**What the task requires**
List, from the lines below, each one with "render" in it.

— Start —

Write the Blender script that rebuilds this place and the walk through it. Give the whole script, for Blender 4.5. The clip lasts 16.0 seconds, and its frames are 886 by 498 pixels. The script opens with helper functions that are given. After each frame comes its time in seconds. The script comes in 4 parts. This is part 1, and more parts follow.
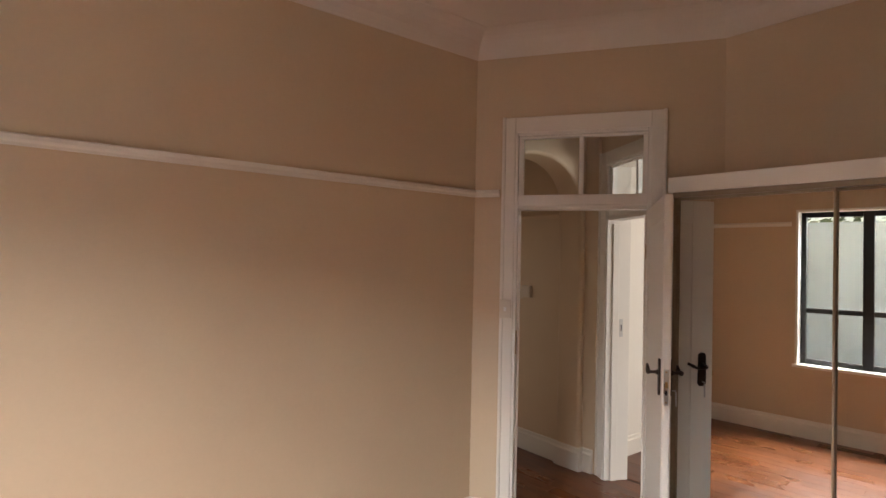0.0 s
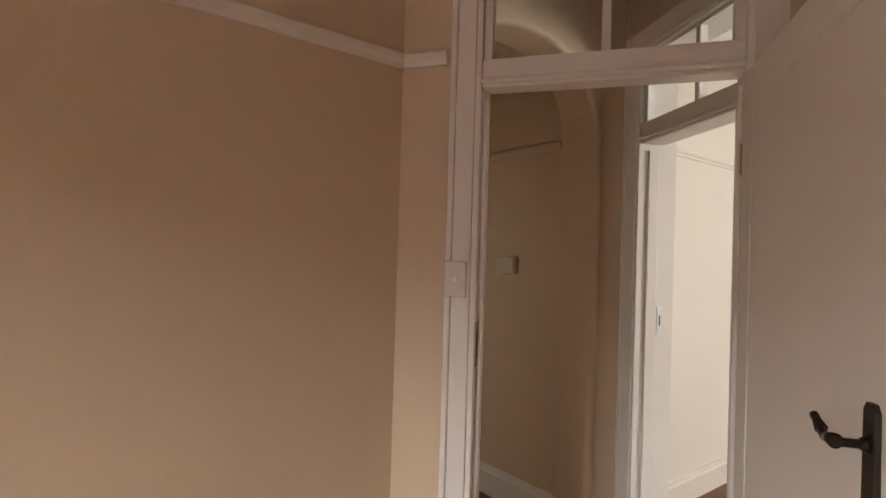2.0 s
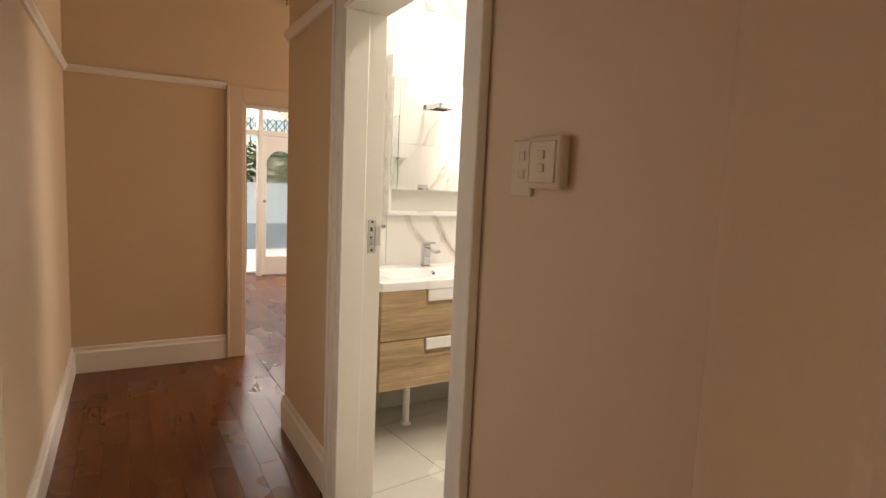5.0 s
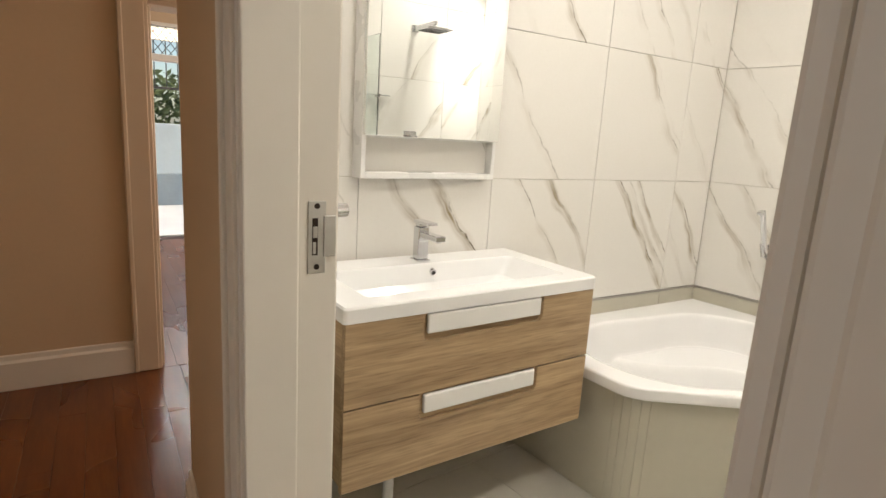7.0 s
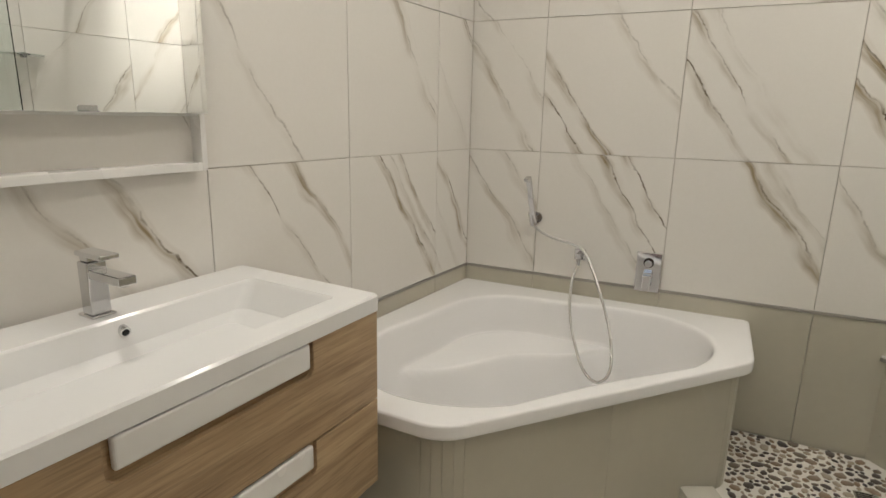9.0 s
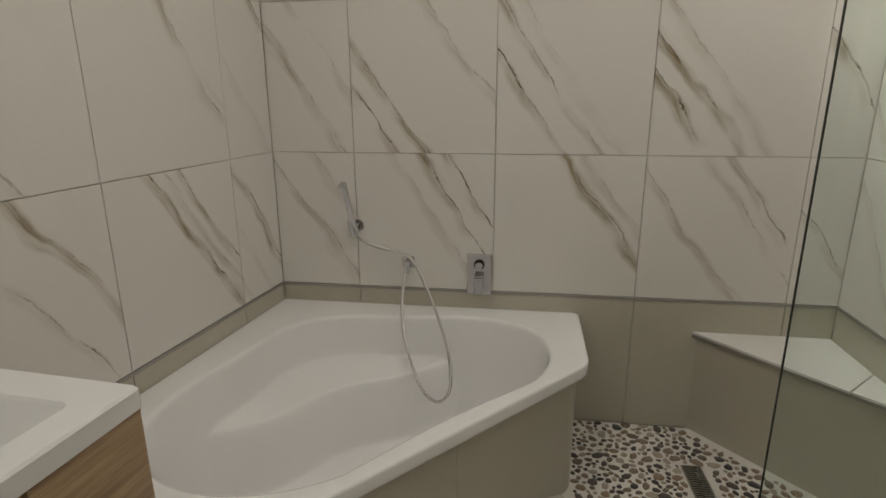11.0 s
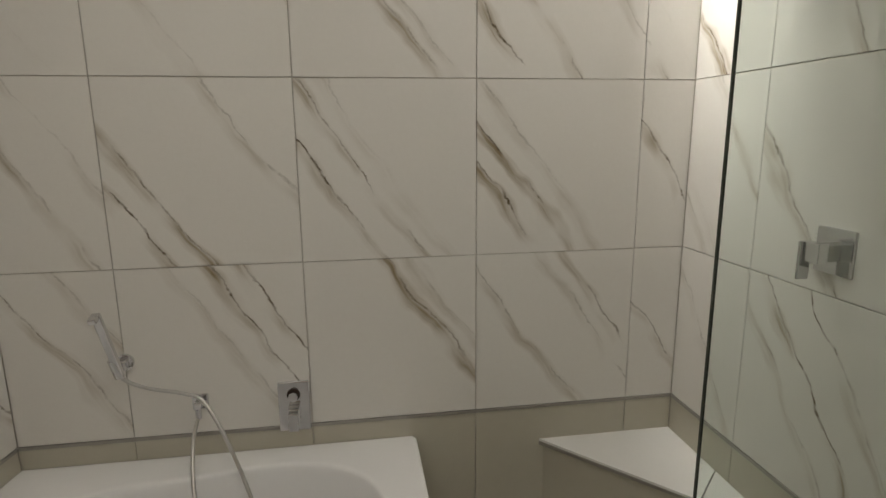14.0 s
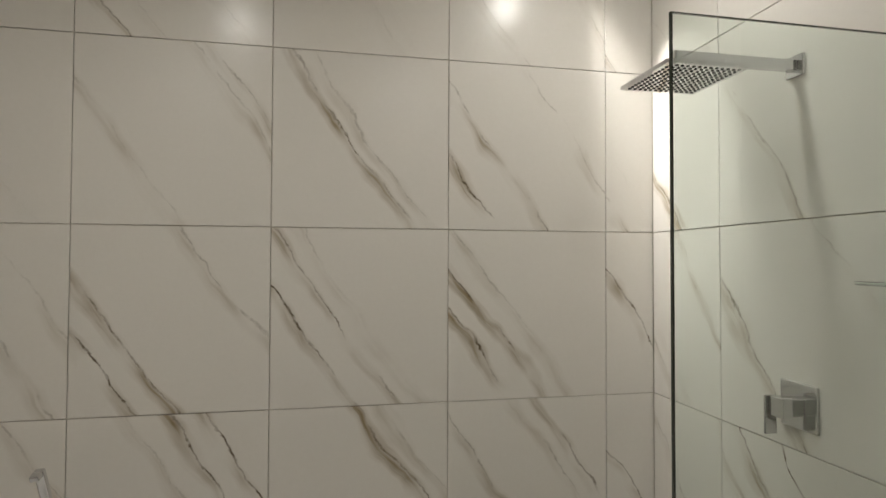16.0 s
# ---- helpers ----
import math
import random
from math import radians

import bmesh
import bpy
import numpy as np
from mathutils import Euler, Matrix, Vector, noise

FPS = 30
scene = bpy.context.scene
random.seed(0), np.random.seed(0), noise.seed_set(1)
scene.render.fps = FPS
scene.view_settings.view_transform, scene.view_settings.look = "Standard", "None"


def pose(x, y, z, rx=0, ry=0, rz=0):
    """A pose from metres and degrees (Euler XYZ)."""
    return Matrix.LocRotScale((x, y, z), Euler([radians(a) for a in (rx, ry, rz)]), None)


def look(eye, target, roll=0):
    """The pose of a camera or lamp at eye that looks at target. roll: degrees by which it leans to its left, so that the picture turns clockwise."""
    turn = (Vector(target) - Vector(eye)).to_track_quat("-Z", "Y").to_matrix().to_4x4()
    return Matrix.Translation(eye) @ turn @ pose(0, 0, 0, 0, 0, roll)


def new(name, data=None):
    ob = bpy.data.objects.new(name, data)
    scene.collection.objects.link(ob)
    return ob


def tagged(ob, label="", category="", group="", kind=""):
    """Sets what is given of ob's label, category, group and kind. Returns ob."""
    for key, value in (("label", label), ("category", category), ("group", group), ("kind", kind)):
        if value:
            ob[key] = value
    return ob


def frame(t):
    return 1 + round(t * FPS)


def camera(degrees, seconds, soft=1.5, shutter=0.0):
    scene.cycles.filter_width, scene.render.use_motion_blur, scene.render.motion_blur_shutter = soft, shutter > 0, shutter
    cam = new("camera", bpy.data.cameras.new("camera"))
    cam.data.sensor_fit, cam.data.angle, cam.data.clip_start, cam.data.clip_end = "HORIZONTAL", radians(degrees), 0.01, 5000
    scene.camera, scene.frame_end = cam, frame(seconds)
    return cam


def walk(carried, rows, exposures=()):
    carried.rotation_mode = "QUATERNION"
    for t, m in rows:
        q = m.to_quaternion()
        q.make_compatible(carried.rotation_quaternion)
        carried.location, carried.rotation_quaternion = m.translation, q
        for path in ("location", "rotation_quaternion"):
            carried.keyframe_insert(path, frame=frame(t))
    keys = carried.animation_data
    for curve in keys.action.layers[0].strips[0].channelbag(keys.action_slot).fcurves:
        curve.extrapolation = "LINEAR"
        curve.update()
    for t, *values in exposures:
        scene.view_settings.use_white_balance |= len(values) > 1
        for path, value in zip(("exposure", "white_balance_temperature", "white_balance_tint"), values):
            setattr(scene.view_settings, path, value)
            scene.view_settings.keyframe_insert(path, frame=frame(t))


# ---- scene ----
cam = camera(76.5, 16.0)
EXPOSURES = [(0.0, -0.10, 6780, 12), (1.5, -0.08, 6800, 12), (2.5, 0.17, 6750, 11.3), (3.2, 0.52, 6800, 11), (4.0, 0.68, 7150, 12.5), (6.5, 0.52, 6750, 9.5), (7.5, 0.25, 6450, 8), (8.5, -0.08, 6450, 8), (9.0, -0.36, 6480, 8.3), (10.2, -0.82, 6480, 8.3), (12.5, -1.33, 6480, 8.3), (14.0, -1.14, 6450, 8), (16.0, -1.04, 6430, 8)]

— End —

**Written solution**
scene.render.fps = FPS
    scene.cycles.filter_width, scene.render.use_motion_blur, scene.render.motion_blur_shutter = soft, shutter > 0, shutter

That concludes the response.